*Given data*:
────────
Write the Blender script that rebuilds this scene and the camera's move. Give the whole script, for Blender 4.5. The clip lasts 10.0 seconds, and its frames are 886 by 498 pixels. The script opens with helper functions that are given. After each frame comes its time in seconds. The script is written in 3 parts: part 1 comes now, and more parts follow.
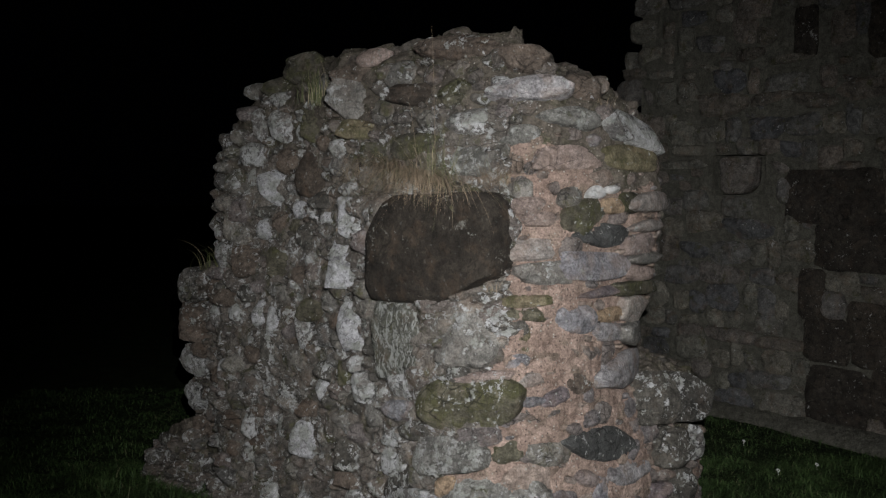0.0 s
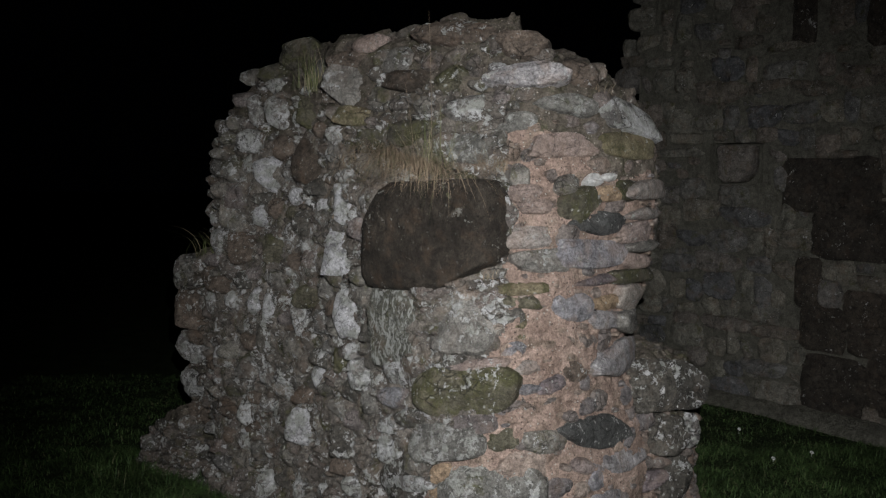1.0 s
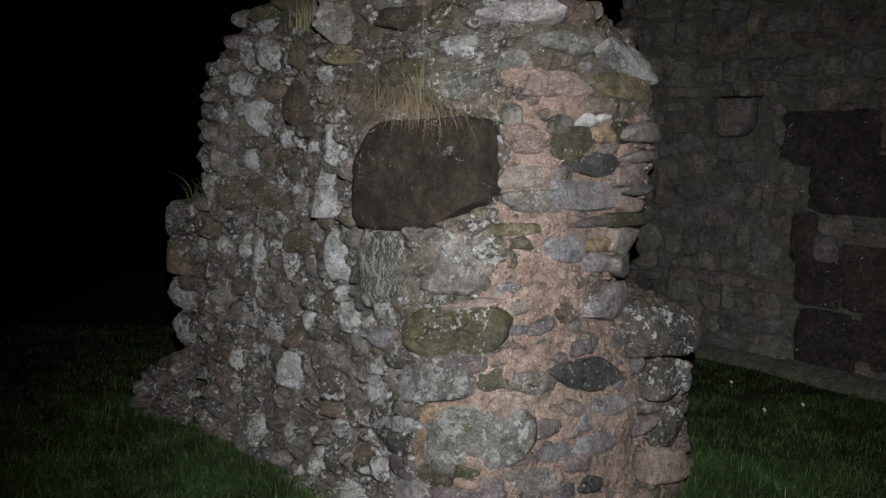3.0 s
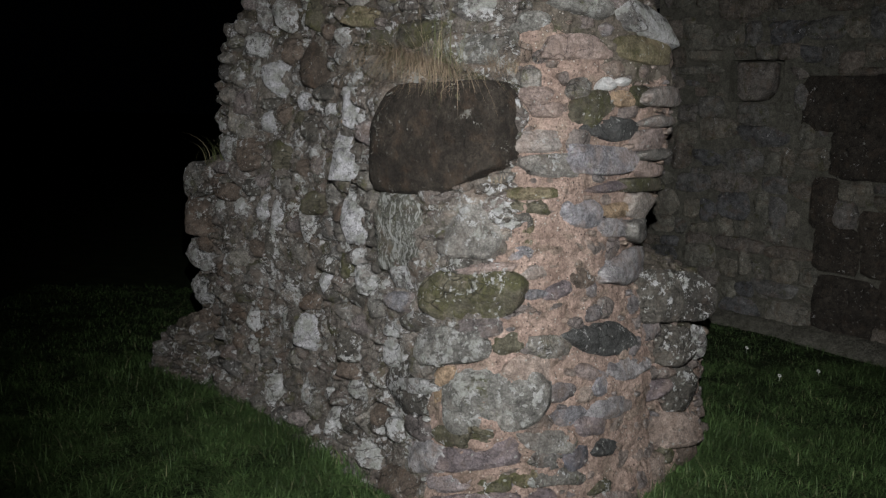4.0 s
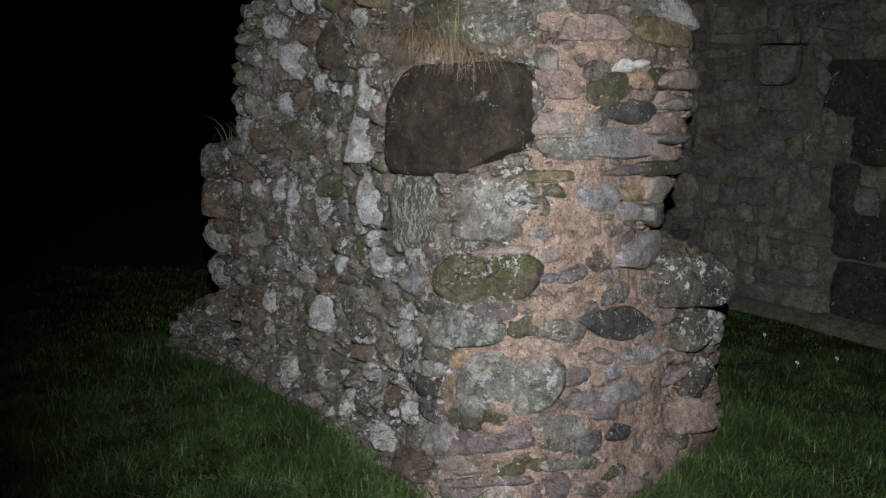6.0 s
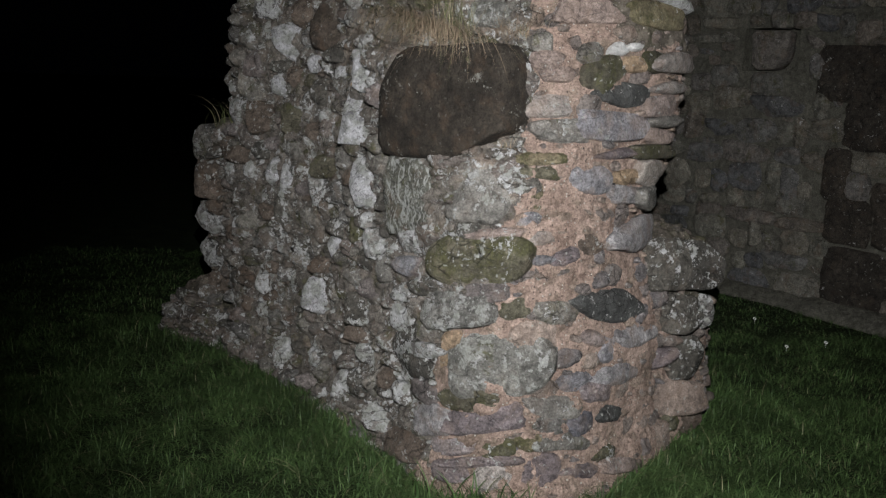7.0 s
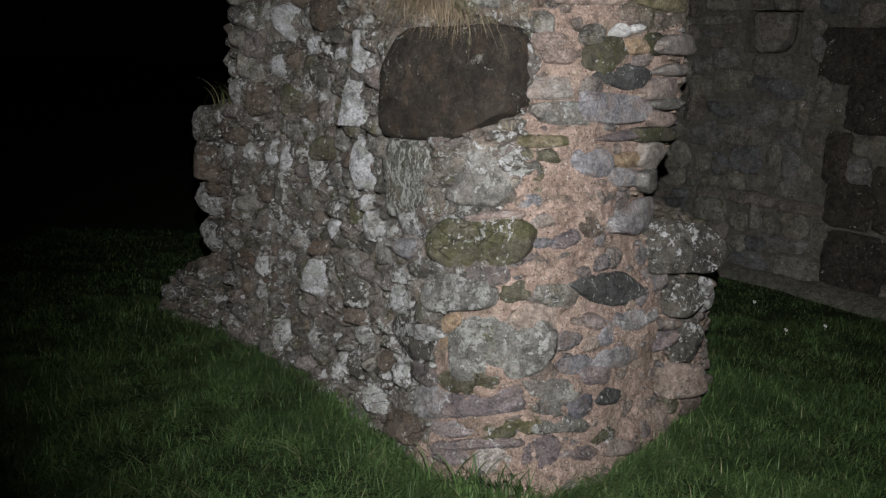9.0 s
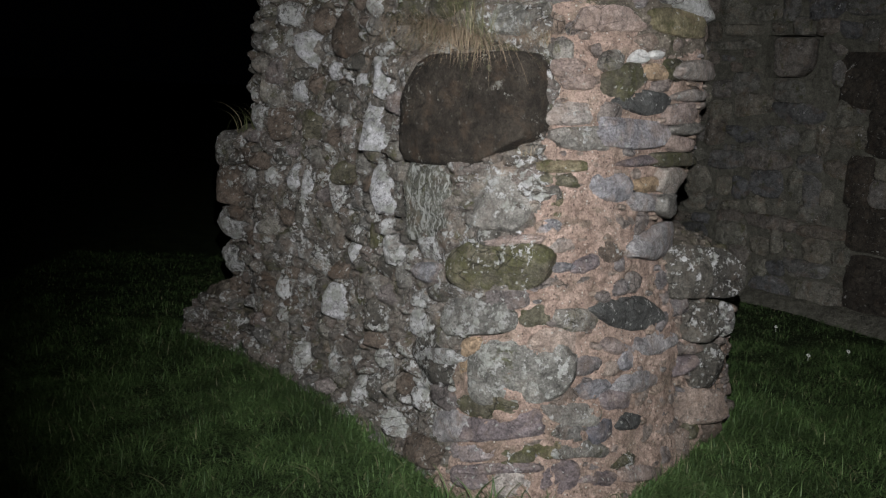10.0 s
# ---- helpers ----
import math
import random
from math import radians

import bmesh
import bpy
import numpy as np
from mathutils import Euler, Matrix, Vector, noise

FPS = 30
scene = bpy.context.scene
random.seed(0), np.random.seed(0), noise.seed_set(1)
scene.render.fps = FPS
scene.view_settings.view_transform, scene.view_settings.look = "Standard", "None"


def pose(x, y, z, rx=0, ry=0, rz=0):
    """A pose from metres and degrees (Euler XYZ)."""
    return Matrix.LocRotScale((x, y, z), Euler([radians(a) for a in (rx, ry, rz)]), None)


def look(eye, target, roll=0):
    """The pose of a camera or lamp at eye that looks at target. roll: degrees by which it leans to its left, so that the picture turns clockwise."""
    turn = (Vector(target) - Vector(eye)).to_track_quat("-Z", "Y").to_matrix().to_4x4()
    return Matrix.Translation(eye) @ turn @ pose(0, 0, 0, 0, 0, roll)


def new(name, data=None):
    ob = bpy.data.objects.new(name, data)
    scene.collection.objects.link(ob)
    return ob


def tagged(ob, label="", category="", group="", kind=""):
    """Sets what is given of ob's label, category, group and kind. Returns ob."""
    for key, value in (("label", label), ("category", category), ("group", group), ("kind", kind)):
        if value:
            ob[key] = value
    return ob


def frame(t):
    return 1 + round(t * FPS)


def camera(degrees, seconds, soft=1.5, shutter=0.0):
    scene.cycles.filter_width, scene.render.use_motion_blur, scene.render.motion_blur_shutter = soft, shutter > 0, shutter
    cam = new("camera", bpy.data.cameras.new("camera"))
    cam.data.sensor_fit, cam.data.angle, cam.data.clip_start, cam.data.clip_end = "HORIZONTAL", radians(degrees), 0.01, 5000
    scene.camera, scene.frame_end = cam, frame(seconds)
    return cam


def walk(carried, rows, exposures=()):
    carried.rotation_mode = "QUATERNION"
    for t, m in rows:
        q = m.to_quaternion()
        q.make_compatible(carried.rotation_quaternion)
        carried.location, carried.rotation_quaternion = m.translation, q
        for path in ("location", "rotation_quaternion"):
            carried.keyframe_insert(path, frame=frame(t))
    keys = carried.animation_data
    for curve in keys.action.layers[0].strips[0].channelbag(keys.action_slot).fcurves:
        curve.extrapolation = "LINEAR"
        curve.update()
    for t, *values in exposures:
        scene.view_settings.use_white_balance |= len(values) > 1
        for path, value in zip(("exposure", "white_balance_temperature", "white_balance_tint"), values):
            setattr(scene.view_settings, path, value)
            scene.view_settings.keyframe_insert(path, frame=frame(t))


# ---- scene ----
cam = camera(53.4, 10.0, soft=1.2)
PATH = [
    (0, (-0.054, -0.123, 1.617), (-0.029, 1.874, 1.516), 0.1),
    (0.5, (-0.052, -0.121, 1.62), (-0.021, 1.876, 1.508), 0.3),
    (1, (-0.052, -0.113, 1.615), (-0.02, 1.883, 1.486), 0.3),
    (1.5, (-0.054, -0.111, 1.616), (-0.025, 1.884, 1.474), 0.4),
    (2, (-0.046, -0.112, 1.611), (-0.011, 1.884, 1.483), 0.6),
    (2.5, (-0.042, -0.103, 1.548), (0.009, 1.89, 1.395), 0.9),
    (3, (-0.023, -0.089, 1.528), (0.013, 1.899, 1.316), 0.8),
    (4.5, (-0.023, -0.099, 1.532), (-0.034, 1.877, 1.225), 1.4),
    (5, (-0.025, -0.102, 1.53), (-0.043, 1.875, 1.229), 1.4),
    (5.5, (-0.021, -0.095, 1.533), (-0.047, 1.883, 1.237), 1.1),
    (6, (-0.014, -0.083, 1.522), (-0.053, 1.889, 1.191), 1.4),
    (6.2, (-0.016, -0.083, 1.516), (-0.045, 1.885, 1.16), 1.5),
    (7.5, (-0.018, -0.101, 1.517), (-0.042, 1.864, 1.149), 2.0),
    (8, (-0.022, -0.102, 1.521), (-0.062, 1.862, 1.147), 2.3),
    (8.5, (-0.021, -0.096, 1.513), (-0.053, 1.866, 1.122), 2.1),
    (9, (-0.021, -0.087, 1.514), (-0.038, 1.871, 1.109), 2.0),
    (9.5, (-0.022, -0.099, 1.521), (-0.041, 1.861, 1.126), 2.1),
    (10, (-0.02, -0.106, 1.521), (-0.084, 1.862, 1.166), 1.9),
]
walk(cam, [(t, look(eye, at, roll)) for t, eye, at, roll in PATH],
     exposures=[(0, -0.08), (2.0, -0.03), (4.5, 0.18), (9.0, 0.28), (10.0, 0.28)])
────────
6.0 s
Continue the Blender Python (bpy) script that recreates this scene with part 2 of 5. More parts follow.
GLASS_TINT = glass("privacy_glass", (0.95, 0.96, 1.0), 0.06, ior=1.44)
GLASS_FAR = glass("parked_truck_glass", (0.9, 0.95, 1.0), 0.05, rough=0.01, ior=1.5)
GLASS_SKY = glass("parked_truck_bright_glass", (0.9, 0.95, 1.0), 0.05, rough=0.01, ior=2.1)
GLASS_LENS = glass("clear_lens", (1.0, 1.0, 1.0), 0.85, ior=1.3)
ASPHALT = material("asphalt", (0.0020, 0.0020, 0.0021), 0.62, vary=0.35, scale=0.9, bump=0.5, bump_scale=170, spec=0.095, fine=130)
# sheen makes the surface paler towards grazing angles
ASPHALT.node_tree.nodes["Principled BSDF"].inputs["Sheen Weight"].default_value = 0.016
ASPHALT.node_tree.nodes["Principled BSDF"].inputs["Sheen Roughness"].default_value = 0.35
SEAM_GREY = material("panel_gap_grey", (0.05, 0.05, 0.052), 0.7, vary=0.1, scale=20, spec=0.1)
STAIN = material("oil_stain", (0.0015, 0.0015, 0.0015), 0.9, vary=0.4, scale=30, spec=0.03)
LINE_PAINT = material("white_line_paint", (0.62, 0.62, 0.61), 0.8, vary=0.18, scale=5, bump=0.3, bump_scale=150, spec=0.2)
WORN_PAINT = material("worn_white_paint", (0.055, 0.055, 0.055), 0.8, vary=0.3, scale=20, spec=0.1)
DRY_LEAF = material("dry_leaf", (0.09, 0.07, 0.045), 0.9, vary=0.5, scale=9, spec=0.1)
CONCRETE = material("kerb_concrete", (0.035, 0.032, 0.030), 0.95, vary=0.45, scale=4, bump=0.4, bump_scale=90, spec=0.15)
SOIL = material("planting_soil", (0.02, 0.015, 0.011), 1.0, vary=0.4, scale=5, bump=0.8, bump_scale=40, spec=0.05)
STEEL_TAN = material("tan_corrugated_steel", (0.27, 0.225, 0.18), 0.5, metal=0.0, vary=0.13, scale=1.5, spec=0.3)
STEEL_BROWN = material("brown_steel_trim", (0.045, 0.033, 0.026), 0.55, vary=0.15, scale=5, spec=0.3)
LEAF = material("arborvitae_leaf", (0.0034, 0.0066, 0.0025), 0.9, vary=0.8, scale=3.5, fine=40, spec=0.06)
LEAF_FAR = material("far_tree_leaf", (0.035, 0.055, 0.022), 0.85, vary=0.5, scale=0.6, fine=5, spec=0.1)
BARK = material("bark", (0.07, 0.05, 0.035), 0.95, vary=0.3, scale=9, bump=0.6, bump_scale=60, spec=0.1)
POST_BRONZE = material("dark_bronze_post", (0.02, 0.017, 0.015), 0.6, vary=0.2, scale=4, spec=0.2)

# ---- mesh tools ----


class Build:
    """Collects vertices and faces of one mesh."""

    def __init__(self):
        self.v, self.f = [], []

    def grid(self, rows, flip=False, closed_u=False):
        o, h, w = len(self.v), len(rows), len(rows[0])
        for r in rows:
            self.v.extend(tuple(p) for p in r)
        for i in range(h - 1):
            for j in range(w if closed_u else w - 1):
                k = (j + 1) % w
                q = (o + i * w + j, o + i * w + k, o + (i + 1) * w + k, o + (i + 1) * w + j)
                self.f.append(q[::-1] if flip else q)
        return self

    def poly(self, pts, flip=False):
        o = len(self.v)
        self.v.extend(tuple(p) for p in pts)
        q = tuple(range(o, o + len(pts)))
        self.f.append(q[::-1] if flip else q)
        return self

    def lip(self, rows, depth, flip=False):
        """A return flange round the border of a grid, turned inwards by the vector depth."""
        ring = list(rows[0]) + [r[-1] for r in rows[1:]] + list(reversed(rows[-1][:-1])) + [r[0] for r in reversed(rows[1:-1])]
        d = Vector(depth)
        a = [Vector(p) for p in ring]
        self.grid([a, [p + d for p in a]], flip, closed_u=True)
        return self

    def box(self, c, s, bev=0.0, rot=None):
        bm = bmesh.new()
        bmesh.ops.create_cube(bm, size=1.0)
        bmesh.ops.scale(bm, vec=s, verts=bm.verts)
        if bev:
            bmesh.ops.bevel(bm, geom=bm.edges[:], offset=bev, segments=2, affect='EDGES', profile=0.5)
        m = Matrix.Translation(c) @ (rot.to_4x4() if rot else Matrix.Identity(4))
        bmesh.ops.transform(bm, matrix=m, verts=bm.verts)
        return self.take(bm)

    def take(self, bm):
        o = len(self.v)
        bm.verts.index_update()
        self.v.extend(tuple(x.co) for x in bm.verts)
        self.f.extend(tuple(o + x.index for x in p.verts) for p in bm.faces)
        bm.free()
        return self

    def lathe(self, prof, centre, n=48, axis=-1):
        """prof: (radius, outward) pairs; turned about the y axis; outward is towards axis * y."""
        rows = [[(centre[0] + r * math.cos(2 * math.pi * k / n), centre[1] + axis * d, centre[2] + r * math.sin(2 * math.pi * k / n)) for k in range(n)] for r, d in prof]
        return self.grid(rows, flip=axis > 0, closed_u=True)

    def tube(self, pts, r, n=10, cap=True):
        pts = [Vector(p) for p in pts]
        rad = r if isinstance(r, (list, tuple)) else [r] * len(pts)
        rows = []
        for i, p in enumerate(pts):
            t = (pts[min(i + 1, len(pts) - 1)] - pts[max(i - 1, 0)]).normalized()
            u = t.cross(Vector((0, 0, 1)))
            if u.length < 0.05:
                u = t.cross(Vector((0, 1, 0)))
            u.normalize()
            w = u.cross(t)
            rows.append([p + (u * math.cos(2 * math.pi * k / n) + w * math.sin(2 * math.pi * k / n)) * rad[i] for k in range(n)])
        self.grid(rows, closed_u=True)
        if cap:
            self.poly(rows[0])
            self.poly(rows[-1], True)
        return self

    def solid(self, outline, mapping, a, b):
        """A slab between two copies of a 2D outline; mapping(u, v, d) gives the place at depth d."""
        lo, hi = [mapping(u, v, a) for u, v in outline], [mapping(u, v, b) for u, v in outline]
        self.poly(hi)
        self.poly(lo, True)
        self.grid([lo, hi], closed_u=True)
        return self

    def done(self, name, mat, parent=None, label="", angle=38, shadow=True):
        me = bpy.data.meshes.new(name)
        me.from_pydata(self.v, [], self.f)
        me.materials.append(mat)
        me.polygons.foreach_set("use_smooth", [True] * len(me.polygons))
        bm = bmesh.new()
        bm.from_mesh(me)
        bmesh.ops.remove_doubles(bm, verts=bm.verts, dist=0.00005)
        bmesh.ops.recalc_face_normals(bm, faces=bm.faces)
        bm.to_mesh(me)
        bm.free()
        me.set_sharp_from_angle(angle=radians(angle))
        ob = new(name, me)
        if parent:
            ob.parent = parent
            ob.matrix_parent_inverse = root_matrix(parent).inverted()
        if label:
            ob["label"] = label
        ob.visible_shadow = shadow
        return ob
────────
*What is asked*: All lines above from the one containing "turn = (Vector(target)" to the one containing "scene.camera, scene.frame_end = cam, frame(seconds)" must be repeated exactly, both lines included, and no others.

*Final result*:
    turn = (Vector(target) - Vector(eye)).to_track_quat("-Z", "Y").to_matrix().to_4x4()
    return Matrix.Translation(eye) @ turn @ pose(0, 0, 0, 0, 0, roll)


def new(name, data=None):
    ob = bpy.data.objects.new(name, data)
    scene.collection.objects.link(ob)
    return ob


def tagged(ob, label="", category="", group="", kind=""):
    """Sets what is given of ob's label, category, group and kind. Returns ob."""
    for key, value in (("label", label), ("category", category), ("group", group), ("kind", kind)):
        if value:
            ob[key] = value
    return ob


def frame(t):
    return 1 + round(t * FPS)


def camera(degrees, seconds, soft=1.5, shutter=0.0):
    scene.cycles.filter_width, scene.render.use_motion_blur, scene.render.motion_blur_shutter = soft, shutter > 0, shutter
    cam = new("camera", bpy.data.cameras.new("camera"))
    cam.data.sensor_fit, cam.data.angle, cam.data.clip_start, cam.data.clip_end = "HORIZONTAL", radians(degrees), 0.01, 5000
    scene.camera, scene.frame_end = cam, frame(seconds)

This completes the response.